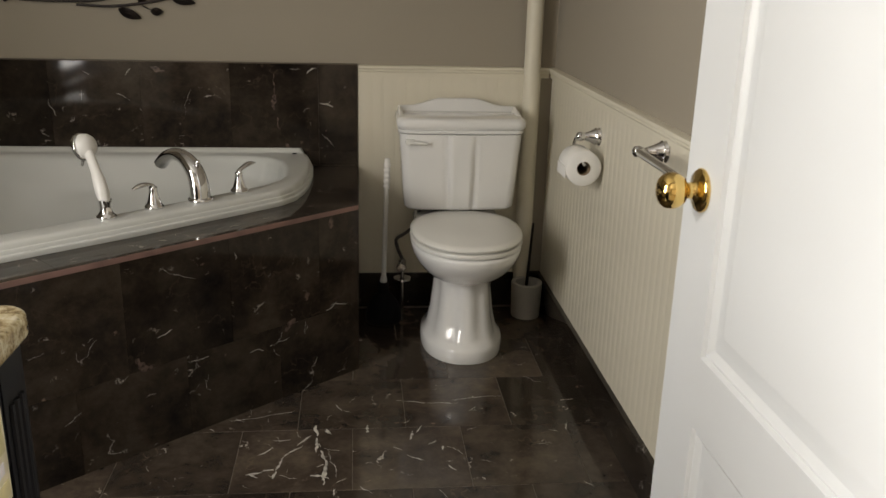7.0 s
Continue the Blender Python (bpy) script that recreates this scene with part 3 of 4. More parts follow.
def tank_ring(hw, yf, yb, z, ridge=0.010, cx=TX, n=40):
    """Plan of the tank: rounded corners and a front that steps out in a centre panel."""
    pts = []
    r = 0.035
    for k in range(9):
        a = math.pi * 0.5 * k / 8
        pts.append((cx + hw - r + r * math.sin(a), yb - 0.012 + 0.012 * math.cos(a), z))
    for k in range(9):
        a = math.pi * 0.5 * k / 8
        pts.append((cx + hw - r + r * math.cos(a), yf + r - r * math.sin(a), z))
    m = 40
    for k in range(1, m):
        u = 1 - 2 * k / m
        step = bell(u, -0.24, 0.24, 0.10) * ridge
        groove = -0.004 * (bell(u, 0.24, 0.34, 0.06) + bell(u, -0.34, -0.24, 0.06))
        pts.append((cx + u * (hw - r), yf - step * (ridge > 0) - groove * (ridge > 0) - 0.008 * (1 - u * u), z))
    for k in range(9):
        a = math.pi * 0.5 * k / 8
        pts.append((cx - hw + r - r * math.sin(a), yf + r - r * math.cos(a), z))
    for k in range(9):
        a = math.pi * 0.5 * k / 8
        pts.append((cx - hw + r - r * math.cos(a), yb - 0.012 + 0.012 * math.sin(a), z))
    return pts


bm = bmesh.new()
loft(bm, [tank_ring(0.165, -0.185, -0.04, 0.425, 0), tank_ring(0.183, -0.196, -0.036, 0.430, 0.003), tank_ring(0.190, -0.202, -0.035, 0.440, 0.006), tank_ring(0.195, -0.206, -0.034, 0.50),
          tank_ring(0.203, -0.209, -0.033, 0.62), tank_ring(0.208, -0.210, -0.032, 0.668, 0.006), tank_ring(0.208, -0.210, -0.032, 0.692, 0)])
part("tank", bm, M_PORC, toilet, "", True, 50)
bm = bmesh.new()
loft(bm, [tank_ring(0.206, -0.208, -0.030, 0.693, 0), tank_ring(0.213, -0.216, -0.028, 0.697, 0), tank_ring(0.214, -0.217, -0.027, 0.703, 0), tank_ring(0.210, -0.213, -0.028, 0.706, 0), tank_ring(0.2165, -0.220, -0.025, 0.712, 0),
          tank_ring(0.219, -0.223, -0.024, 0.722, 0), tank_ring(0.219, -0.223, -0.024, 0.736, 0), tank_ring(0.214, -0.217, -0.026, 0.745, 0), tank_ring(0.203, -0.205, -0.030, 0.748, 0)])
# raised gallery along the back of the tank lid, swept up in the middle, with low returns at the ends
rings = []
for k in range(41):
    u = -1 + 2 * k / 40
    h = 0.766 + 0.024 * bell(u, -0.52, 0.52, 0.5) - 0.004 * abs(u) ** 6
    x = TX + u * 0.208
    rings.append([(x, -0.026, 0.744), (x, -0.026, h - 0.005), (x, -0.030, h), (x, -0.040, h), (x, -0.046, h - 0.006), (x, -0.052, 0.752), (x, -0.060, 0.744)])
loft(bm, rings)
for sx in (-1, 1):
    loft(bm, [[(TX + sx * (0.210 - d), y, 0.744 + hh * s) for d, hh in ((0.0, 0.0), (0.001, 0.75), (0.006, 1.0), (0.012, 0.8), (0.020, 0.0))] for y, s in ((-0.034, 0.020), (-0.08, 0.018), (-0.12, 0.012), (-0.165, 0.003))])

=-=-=

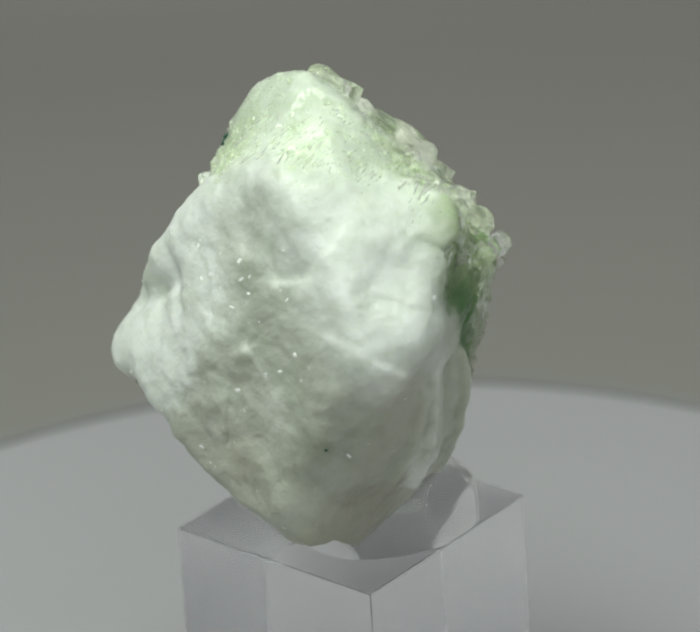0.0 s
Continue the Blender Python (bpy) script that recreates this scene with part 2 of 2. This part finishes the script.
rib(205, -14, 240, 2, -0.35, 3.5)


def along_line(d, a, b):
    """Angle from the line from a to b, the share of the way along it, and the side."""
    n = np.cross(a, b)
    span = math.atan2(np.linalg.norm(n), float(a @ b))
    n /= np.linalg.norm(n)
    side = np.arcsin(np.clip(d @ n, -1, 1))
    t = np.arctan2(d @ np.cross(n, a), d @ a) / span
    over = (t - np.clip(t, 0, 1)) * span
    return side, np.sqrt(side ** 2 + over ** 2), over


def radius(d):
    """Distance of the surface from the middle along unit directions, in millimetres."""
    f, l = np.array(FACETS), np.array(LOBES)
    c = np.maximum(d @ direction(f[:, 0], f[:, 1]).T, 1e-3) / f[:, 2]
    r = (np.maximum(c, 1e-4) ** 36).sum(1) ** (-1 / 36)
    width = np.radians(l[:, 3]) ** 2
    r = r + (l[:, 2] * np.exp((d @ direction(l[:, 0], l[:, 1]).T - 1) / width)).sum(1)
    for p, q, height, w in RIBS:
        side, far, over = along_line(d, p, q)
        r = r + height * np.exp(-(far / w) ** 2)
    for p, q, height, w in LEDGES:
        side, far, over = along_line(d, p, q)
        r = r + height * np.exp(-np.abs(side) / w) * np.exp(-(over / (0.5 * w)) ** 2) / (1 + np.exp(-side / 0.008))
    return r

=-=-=

• Description of the task:
Starting with the line with "finishes the script." and ending with the line with "return side, np.sqrt(side", extract every line exactly and nothing outside that span.

• Solution for this exercise:
Continue the Blender Python (bpy) script that recreates this scene with part 2 of 2. This part finishes the script.
rib(205, -14, 240, 2, -0.35, 3.5)


def along_line(d, a, b):
    """Angle from the line from a to b, the share of the way along it, and the side."""
    n = np.cross(a, b)
    span = math.atan2(np.linalg.norm(n), float(a @ b))
    n /= np.linalg.norm(n)
    side = np.arcsin(np.clip(d @ n, -1, 1))
    t = np.arctan2(d @ np.cross(n, a), d @ a) / span
    over = (t - np.clip(t, 0, 1)) * span
    return side, np.sqrt(side ** 2 + over ** 2), over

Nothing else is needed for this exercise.